First published in The New Yorker, June 11th 1966. Collected in The Rose Garden, Counterpoint, 2001
David Means won’t let up on an idea; by examining it so exhaustively, he just compresses it further and further into its own space. This is not a bug, obviously, it’s a feature. If you like it you’ll like this compendium of three very short, apparently autofictional stories, the first of which, ‘The Problematic Father’, begins: “The problem is, my son sees the man I am now and not the man I was before I became the man I am now. The man I am now is a result of his presence in my life…” and continues to exhaustively explore this problem of rolling identity–or characterisation–in exactly the same terms, for about a thousand words. It’s completely serious or there’s a wry humour to it, or you would like to throw it across the room, depending on your mood as you read. The second component, ‘The Sad Sack’, shows a man looking from a train window at another man canoeing a river, and is very readable and funny–even though it seems a shade long at five hundred-odd words. And the third component, ‘(Another) Story I’d Like to Write’ combines two images so subtly and powerfully that you’d never know it was (or wasn’t) fiction. What they add up to is what they add up to. In another writer, you might want to call these stories fragments, or sketches, or “squibs”; but they so clearly aren’t. Sometimes the dogged, apparently pellucid sincerity of Means’ work reminds you of David Constantine. At the same time it suggests, interestingly, that Constantine’s viewpoint is a little more distant–a little more patrician–than you might first assume.

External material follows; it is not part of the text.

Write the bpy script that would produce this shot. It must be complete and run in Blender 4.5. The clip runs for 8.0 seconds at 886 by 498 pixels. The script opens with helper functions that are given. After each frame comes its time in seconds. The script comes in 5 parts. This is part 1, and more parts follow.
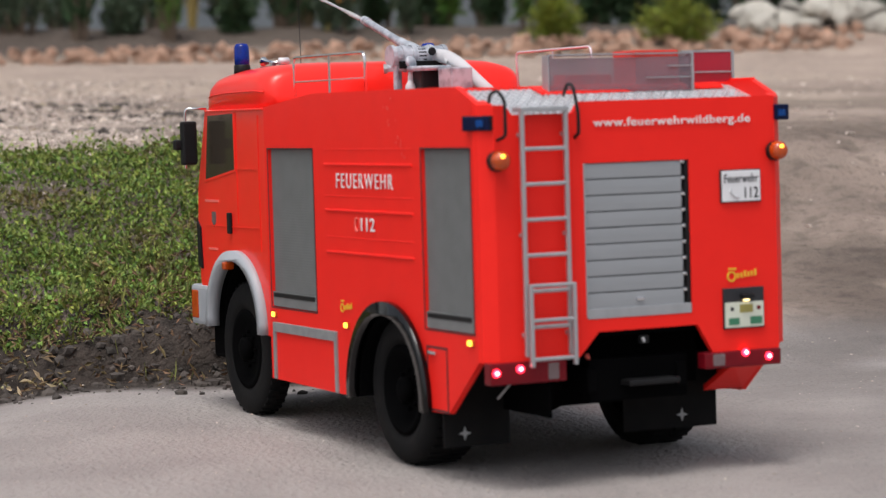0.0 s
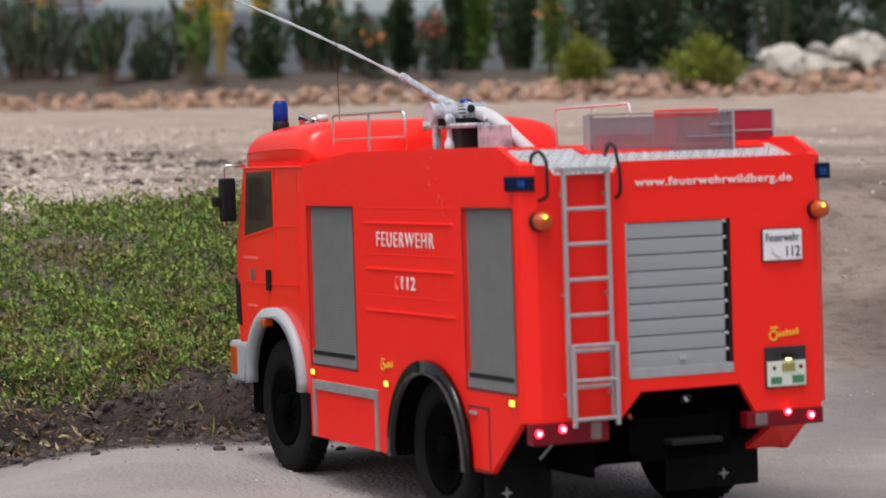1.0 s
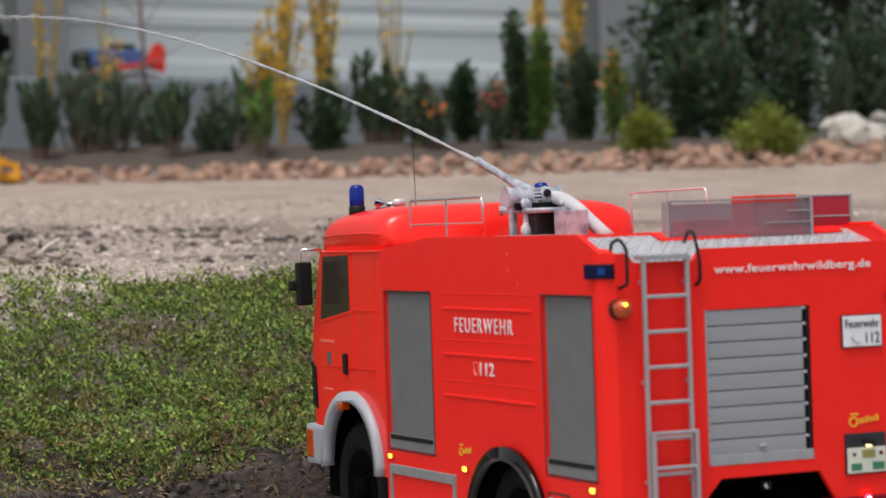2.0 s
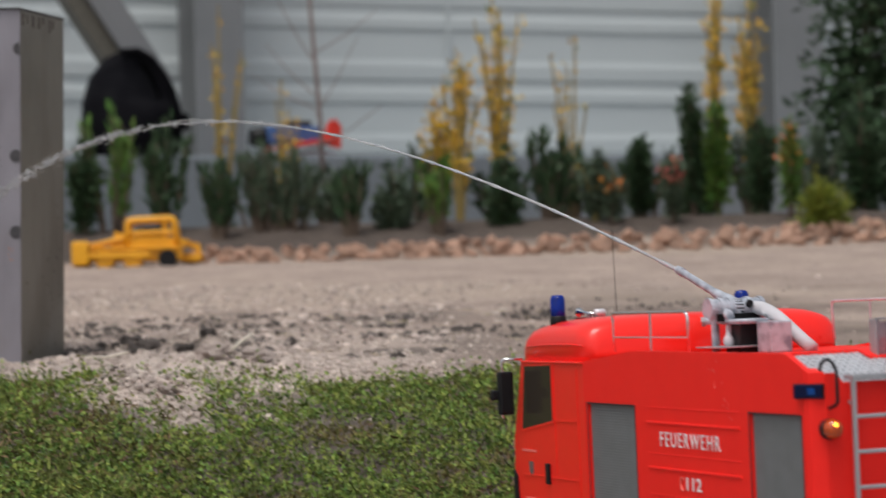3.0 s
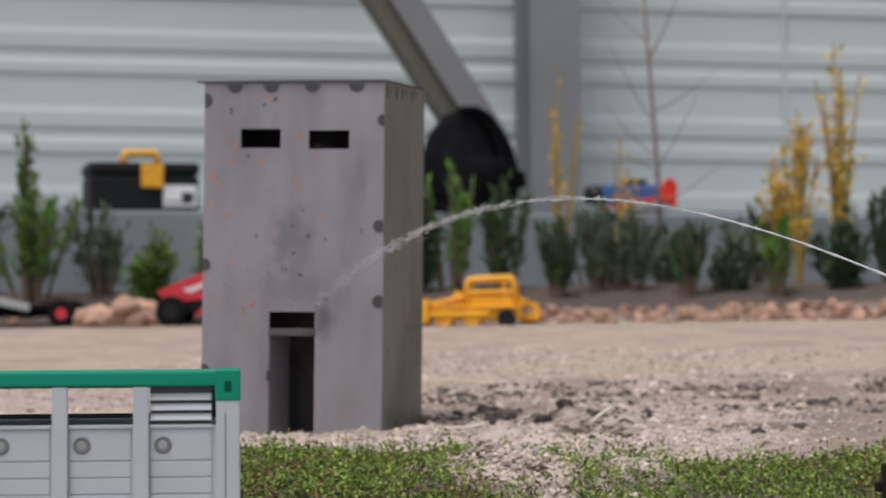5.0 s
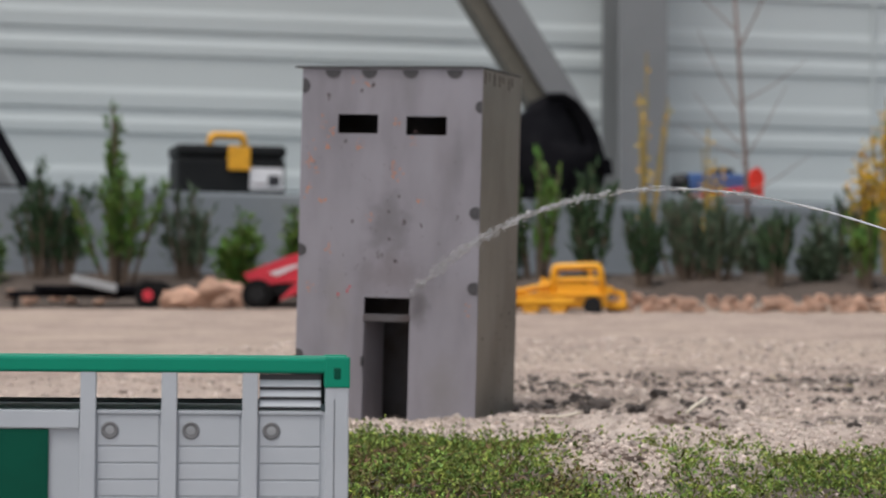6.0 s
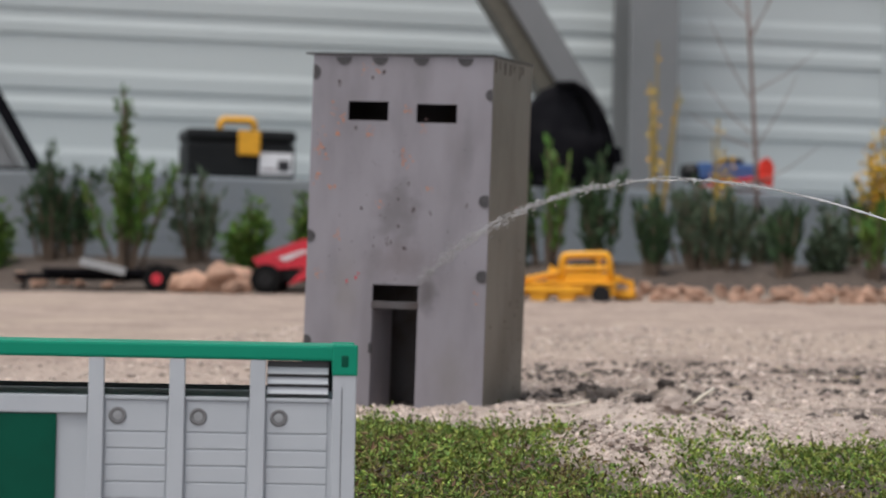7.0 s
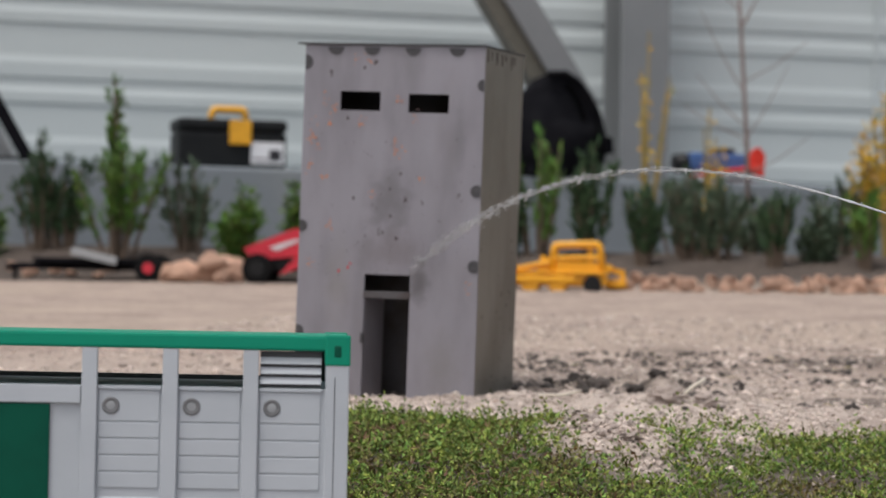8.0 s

First published in The Oxford American, Issue 82, Fall 2013 and available online here. Collected in Instructions for a Funeral, Faber & Faber, 2019
“I think political violence leaves scars, like a national PTSD,” Mariana Enriquez, said in an interview with Literary Hubin 2017. And, later in the same piece: “In general, I don’t think you can take the power back, not completely, but you can break the silence.” This Argentinian sensibility permeates the landscapes of Things We Lost in the Fire, via imagery that might in other hands seem both wilful and empty. I read the title story on a train journey, in tandem with Gore Capitalism, Sayak Valencia’s analysis of the “Endriago” subjectivity. The two texts seemed to complete one another quite naturally, threatening to unmask the single violent landscape that founds both. I might choose any of these stories as my favourite Enriquez. But let’s say–speaking of taking back the power–that it’s ‘Spiderweb’, and quote from it her description of a peacock’s tail: “the feathers with their eyes, beautiful but disturbing. Many eyes arrayed above the animal, which walks so heavily”. It’s “a beautiful animal,” she says, “but one that always seems tired.” These stories seem to be exactly that animal. Things We Lost in the Fire is translated by Megan McDowell.

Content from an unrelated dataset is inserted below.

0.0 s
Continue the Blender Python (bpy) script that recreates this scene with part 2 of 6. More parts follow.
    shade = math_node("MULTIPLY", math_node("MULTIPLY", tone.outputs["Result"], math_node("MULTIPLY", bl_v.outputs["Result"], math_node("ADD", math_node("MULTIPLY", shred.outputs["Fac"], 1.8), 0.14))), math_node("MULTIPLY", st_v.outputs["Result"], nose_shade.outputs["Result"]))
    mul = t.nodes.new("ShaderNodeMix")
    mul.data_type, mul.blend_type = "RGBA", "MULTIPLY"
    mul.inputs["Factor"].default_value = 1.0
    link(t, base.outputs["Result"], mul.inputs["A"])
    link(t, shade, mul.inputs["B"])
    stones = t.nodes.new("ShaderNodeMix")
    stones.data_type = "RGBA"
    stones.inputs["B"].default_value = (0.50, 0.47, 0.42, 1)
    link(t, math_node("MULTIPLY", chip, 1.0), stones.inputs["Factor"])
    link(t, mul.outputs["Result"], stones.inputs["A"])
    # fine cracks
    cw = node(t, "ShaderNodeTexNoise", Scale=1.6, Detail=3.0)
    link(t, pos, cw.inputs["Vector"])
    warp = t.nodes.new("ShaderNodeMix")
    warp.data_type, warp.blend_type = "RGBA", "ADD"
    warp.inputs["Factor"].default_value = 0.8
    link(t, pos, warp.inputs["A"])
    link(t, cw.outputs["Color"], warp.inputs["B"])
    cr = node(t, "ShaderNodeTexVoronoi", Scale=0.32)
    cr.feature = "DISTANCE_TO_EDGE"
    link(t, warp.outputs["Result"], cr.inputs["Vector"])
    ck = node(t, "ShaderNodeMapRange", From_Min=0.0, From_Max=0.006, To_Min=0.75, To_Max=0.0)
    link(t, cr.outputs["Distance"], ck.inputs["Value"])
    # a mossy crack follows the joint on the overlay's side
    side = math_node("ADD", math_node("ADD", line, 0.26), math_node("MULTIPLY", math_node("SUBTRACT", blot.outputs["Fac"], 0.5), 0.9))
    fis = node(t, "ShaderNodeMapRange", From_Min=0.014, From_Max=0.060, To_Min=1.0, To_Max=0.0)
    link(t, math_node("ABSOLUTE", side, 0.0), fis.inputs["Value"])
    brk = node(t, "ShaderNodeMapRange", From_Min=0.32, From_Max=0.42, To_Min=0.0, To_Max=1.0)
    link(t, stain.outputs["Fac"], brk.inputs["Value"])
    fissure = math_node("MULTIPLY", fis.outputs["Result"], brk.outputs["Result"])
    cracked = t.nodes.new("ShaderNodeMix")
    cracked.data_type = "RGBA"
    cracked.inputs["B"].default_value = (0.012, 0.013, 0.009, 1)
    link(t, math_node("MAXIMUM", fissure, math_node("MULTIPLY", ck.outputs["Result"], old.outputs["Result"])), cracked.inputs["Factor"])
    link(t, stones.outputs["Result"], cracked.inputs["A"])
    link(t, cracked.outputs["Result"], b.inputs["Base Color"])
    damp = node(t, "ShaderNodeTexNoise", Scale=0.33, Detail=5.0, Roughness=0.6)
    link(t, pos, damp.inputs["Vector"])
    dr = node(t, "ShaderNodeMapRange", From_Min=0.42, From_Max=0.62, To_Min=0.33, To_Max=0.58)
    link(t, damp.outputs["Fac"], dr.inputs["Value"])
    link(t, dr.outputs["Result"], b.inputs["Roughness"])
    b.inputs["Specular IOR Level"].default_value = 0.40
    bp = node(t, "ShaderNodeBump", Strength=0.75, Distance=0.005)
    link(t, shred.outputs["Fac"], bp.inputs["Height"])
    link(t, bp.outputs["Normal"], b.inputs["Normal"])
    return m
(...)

First published in The New Yorker, December 19 & 26, 2016. Collected in Things We Lost in the Fire, London; New York: Hogarth, 2017
I have the Pulp Books edition of Tim Etchells’ endlessly grainy, deeply sly, rebarbative, criminally under-published collection Endland Stories, with the blurry grayscale photos & the typeface that mimics a cheap printer from ten years earlier. It’s held up well although the paper’s looking forlorn after being cured so many years in flats, cellars & self storage units etc etc. Etchells’ fiction is less experimental than out on its own somewhere looking at things on your behalf, often from a viewpoint of psychically-damaged faux naif. My personal favourite is a story whose name I never remember but which is no more or less than a two or three thousand-word list of the nicknames of a vast motorcycle gang composed perhaps of everyone in Endland, or maybe even on this planet. Sadly, that one doesn’t seem to be in here, so I am going out on a limb for ‘Arse On Earth’, the weird but compassionate odyssey about a goddess–or perhaps less a goddess than a headstrong Aeon–and aren’t they all–who descends to Earth with the intention to solve this problem: WHY IS MODERN LIFE RUBBISH? and ends up in Derby, where a cull of street pigeons is in progress.

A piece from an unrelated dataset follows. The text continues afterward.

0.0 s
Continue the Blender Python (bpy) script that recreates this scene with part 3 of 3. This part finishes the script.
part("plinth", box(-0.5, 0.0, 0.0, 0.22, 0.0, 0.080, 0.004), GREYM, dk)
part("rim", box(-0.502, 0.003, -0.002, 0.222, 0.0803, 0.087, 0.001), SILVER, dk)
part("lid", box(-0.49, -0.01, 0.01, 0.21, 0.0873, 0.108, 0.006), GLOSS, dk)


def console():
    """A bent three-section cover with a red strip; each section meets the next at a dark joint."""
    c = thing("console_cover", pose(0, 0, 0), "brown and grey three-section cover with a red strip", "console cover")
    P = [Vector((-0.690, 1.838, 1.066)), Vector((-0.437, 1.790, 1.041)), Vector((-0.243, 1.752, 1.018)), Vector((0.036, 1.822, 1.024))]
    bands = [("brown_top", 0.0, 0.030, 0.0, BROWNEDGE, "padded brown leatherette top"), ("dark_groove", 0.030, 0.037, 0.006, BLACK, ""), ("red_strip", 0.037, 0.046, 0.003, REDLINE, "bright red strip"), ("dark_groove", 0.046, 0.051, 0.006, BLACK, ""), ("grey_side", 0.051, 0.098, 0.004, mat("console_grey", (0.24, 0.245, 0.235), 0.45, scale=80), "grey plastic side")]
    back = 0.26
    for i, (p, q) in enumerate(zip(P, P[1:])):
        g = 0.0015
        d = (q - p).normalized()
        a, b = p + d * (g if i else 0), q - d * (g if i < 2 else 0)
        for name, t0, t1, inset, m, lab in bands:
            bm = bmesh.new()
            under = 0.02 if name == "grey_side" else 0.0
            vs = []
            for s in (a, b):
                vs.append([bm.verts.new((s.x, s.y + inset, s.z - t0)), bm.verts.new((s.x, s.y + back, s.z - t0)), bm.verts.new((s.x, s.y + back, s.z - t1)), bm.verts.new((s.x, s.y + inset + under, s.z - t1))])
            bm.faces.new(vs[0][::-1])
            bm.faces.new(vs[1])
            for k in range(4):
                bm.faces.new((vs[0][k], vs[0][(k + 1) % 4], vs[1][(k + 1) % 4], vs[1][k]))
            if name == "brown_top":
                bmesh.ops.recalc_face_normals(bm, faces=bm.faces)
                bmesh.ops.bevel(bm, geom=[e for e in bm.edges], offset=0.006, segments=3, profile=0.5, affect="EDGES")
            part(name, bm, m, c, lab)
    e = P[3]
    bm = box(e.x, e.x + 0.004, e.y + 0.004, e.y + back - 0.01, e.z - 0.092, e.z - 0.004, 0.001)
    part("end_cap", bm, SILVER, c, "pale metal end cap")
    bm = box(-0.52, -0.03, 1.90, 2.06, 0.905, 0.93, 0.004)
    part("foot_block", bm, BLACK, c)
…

But you could pick any of these stories and it would be the finest as far as you were concerned. Endland Stories is best summed up from its own introduction—
Bear in mind it is not a book for idiots or time wasters but many of them are wrote about in it. For the rest–concerning the bad language, bad luck and low habits of the persons described–I make no apologies and, like the poets say, “welcome to Endland”©, all dates are approximate.
–and is about to come back into print from And Other Stories. Look out for it.
In Endland Stories, Pulp Books, 1999
It’s sentimental, self-pitying and twee. It’s the very definition of self-indulgence. It’s beautifully bound in a Macmillan edition of 1905, printed only on one side of each page and with lush but utterly awful illustrations by FH Townsend. It arrives accompanied by all the problematics you would expect with Kipling: but somehow delivers anyway. It must be his perfectly constructed ghost story, ‘They’.
“One view called me to another,” it begins; “one hilltop to its fellow, half across the county…” Kipling never learned to drive, but here casts himself as the lone free motorist who finds he has run himself “clean out of my known marks” and is lost on the Downs until he finds an “ancient house of lichened and weather-worn stone, with mullioned windows and roofs of rose-red tile”. It seems quiet, but then a child appears at an upper window. A woman in a big gardening hat sets her foot “slowly on the time-hollowed stone steps” and greets him softly across the turf. It’s a heritage outing contemporary readers can fully share.
“I never dreamed–” exclaims our narrator. But he did. He did dream. And this is all he ever dreamed, really: the great shining powerful motor car, the perfect little valleys and bridges, the rose-red tiles, the house where “hollowed” and “hallowed” have the same meaning, this perfect blind graceful woman, the little vanished children who gather round him. ‘They’ is the ultimate Sunday drive, the kinship reconnection with the ghosts of the fiction of England.